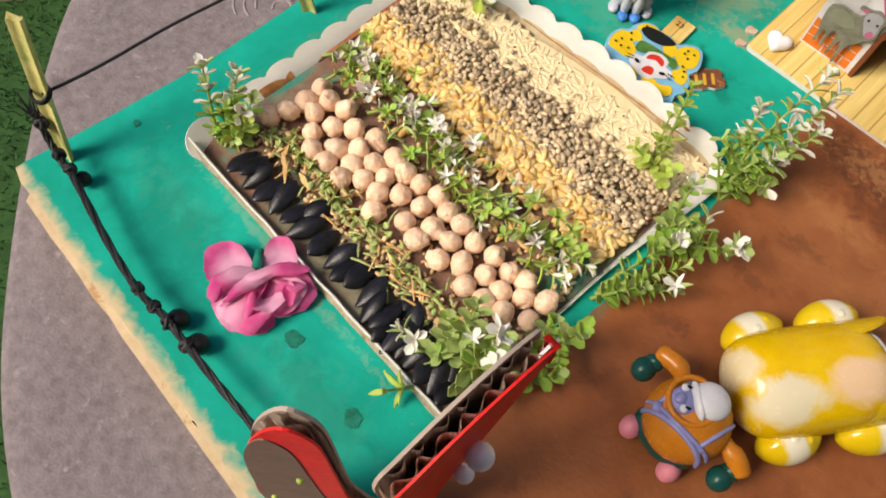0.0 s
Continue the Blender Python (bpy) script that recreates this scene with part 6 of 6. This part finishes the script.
cutout("fawn_cutout", upright(0.3050, 0.3065, 0.0008, 3, 4) @ pose(0, 0, 0, 0, 0, 6) @ Matrix.Diagonal((0.96, 1.13, 1.0, 1)), S(mm([(-12, 0), (-14, 5), (-10, 10), (-14, 14), (-16, 22), (-12, 27), (-6, 27), (-4, 33), (-7, 40), (-3, 43.5), (2, 38), (6, 37.5), (12, 42.5), (16, 43), (14, 36), (10, 31), (12, 26), (14, 18), (12, 10), (15, 5), (13, 0), (0, -1)]), 4),
              [("print_grass", mm([(-12, 0), (-13, 5)] + [(-12 + i * 1.6, 8.5 if i % 2 else 5.2) for i in range(16)] + [(13.5, 5), (12, 0)])), ("print_leaflight", mm([(-11, 0.2)] + [(-11 + i * 1.5, 3.6 if i % 2 else 1.0) for i in range(16)] + [(12, 0.2)])), ("print_fawn", S(mm([(-3, 10), (0, 6), (4, 4), (9, 4), (12, 14), (11, 22), (9, 28), (4, 30), (-2, 30), (-5, 26), (-6, 20), (-5, 14)]), 4))] + [
               ("print_skin", S(mm([(-5, 26), (-6, 31), (-2, 34), (4, 34), (8, 30), (6, 25), (0, 23)]), 4)), ("print_peach", S(mm([(-5, 36), (-4.5, 41), (-2, 41), (0, 36)]), 3)), ("print_peach", S(mm([(7, 37), (12, 41), (14.5, 41.5), (12, 36), (8, 34)]), 3)), ("print_red", S(mm([(-1, 33), (0, 36), (3, 35.2), (5, 36.5), (7, 34), (4, 32)]), 4))] + [
               ("print_white", S(mm([(-4, 10), (-4.5, 20), (0, 22), (4, 20), (5, 12), (2, 9)]), 4)), ("print_black", mm([(-5.5, 10.5), (7, 9.5), (7.2, 12.5), (-5.5, 13.5)])), ("print_skin", S(mm([(-14, 18), (-13, 22), (-10, 22.5), (-6, 20), (-9, 17)]), 3)), ("print_fawn", S(mm([(-4, 28.5), (-4.5, 32), (-1, 34.3), (4, 34), (7.5, 30), (5.5, 27), (1, 29)]), 4)), ("print_white", S(mm([(-6.5, 24.5), (-6, 27.5), (-2, 28), (1, 26), (0, 23.5), (-4, 23)]), 3)), ("print_white", ellipse(0.0030, 0.0296, 0.0019, 0.0022, 12)), ("print_dark", ellipse(-0.0034, 0.0302, 0.0013, 0.0019, 12)), ("print_dark", ellipse(0.0026, 0.0298, 0.0013, 0.0018, 12)), ("print_dark", ellipse(-0.0060, 0.0270, 0.0012, 0.0010, 10)), ("print_red", S(mm([(-2, 33.5), (-1, 36.5), (2, 35.4), (4.5, 37), (7, 34), (3, 32.8)]), 4))] + [("print_white", ellipse(x / 1000, y / 1000, 0.0006, 0.0006, 8)) for x, y in ((-3.2, 12), (-0.2, 11.8), (2.8, 11.5))] + [("print_dark", S(mm([(-14, 23), (-12, 25.5), (-9, 24.5), (-9.6, 24), (-12, 24.6), (-13.4, 22.6)]), 3))],
              "standing deer cut-out in a white vest, pale blue border", "cut-out", thick=0.0026)
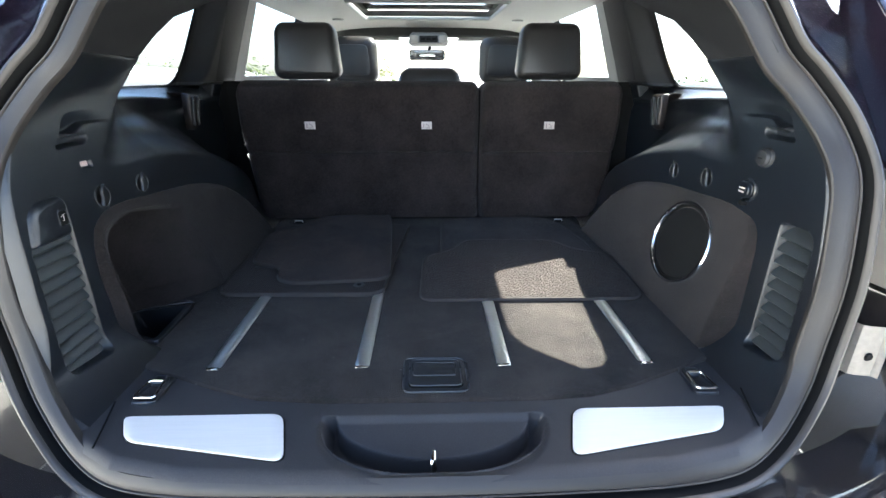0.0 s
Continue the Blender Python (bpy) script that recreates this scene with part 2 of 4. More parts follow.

● ● ● ● ●

Nothing in the entries above should change when they are printed again, except that the pictures are dropped.

0.0 s
Continue the Blender Python (bpy) script that recreates this scene with part 6 of 6. This part finishes the script.
cutout("fawn_cutout", upright(0.3050, 0.3065, 0.0008, 3, 4) @ pose(0, 0, 0, 0, 0, 6) @ Matrix.Diagonal((0.96, 1.13, 1.0, 1)), S(mm([(-12, 0), (-14, 5), (-10, 10), (-14, 14), (-16, 22), (-12, 27), (-6, 27), (-4, 33), (-7, 40), (-3, 43.5), (2, 38), (6, 37.5), (12, 42.5), (16, 43), (14, 36), (10, 31), (12, 26), (14, 18), (12, 10), (15, 5), (13, 0), (0, -1)]), 4),
              [("print_grass", mm([(-12, 0), (-13, 5)] + [(-12 + i * 1.6, 8.5 if i % 2 else 5.2) for i in range(16)] + [(13.5, 5), (12, 0)])), ("print_leaflight", mm([(-11, 0.2)] + [(-11 + i * 1.5, 3.6 if i % 2 else 1.0) for i in range(16)] + [(12, 0.2)])), ("print_fawn", S(mm([(-3, 10), (0, 6), (4, 4), (9, 4), (12, 14), (11, 22), (9, 28), (4, 30), (-2, 30), (-5, 26), (-6, 20), (-5, 14)]), 4))] + [
               ("print_skin", S(mm([(-5, 26), (-6, 31), (-2, 34), (4, 34), (8, 30), (6, 25), (0, 23)]), 4)), ("print_peach", S(mm([(-5, 36), (-4.5, 41), (-2, 41), (0, 36)]), 3)), ("print_peach", S(mm([(7, 37), (12, 41), (14.5, 41.5), (12, 36), (8, 34)]), 3)), ("print_red", S(mm([(-1, 33), (0, 36), (3, 35.2), (5, 36.5), (7, 34), (4, 32)]), 4))] + [
               ("print_white", S(mm([(-4, 10), (-4.5, 20), (0, 22), (4, 20), (5, 12), (2, 9)]), 4)), ("print_black", mm([(-5.5, 10.5), (7, 9.5), (7.2, 12.5), (-5.5, 13.5)])), ("print_skin", S(mm([(-14, 18), (-13, 22), (-10, 22.5), (-6, 20), (-9, 17)]), 3)), ("print_fawn", S(mm([(-4, 28.5), (-4.5, 32), (-1, 34.3), (4, 34), (7.5, 30), (5.5, 27), (1, 29)]), 4)), ("print_white", S(mm([(-6.5, 24.5), (-6, 27.5), (-2, 28), (1, 26), (0, 23.5), (-4, 23)]), 3)), ("print_white", ellipse(0.0030, 0.0296, 0.0019, 0.0022, 12)), ("print_dark", ellipse(-0.0034, 0.0302, 0.0013, 0.0019, 12)), ("print_dark", ellipse(0.0026, 0.0298, 0.0013, 0.0018, 12)), ("print_dark", ellipse(-0.0060, 0.0270, 0.0012, 0.0010, 10)), ("print_red", S(mm([(-2, 33.5), (-1, 36.5), (2, 35.4), (4.5, 37), (7, 34), (3, 32.8)]), 4))] + [("print_white", ellipse(x / 1000, y / 1000, 0.0006, 0.0006, 8)) for x, y in ((-3.2, 12), (-0.2, 11.8), (2.8, 11.5))] + [("print_dark", S(mm([(-14, 23), (-12, 25.5), (-9, 24.5), (-9.6, 24), (-12, 24.6), (-13.4, 22.6)]), 3))],
              "standing deer cut-out in a white vest, pale blue border", "cut-out", thick=0.0026)
0.0 s
Continue the Blender Python (bpy) script that recreates this scene with part 2 of 4. More parts follow.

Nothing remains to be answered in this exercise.